O setor leiteiro e o governo, em meio à crise, discutiram diversas possibilidades com o intuito de amenizar o prejuízo dos mais de dez mil fornecedores da empresa, além de cooperativas e laticínios de menor porte que também dependiam da empresa italiana para adquirir seu produto. A título de exemplo, falou-se na possibilidade do governo assumir a dívida com os produtores e autoridades como o presidente do BNDES e o ministro da agricultura se envolveram pessoalmente nas discussões.

Pouco se comentou, porém, sobre soluções de longo prazo para evitar que casos semelhantes, ainda que em menor magnitude, possam novamente causar danos à cadeia leiteira e colocar em risco a saúde financeira de milhares de produtores de leite.

Sem dúvida, episódios como o vivenciado nesse início de ano em nada contribuem para o crescimento da atividade leiteira. Pelo contrário, mostram a fragilidade de uma cadeia que ainda não prima pela maturidade na relação entre os elos, mas que vem evoluindo tecnologicamente e começa a participar do mercado mundial como exportadora. Em outras palavras se, por um lado, o setor mostra dinamismo e potencial, por outro ainda carece de bases sólidas para que o dinamismo se mantenha e o potencial seja transformado em realidade.

No intuito de contribuir para que o setor desfrute de um ambiente de negócios mais estável, é fundamental que volte a discutir a possibilidade de inadimplência de laticínios e alternativas para amenizar os efeitos dessa ocorrência que, se não ocorrem com freqüência, geram efeitos bastante negativos quando ocorrem, dependendo da intensidade.
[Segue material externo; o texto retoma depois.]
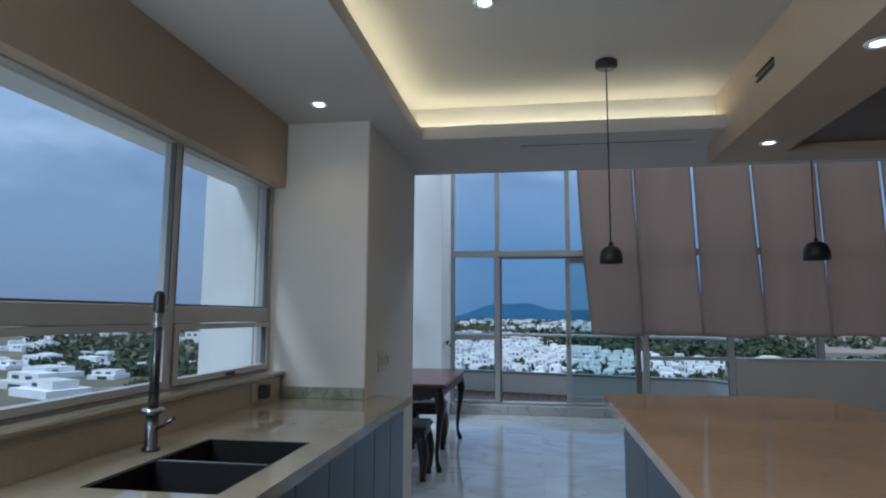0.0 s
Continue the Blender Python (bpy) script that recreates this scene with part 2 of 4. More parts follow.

Alguns estados dos EUA, por exemplo, possuem um espécie de seguro para os produtores de leite, utilizado caso o pagamento do leite não venha. Além disso, o governo realiza auditorias periódicas nas empresas, visando conhecer a sua situação financeira e evitar que produtores sejam surpreendidos.

Em Wisconsin, toda empresa captadora de leite deve ter uma licença junto ao Departamento de Agricultura, Comércio e Proteção do Consumidor e paga uma taxa mensal calculada em função da quantidade captada. O sistema prevê também a contribuição a um fundo, baseada na situação financeira das empresas, que devem enviar relatórios quadrimestrais contendo seus fundamentos econômicos. As que atingirem ativo/passivo (liquidez) acima de 1,25 e dívidas/ativo não maiores do que 2 para 1 não precisam contribuir. Aquelas que não atingirem esses valores, pagam uma taxa anual ou quadrimestral. Se o fundo atingir US$ 4 milhões, o departamento responsável creditará 50% do excesso à taxa mensal relativa à licença para captação de leite das empresas participantes do fundo.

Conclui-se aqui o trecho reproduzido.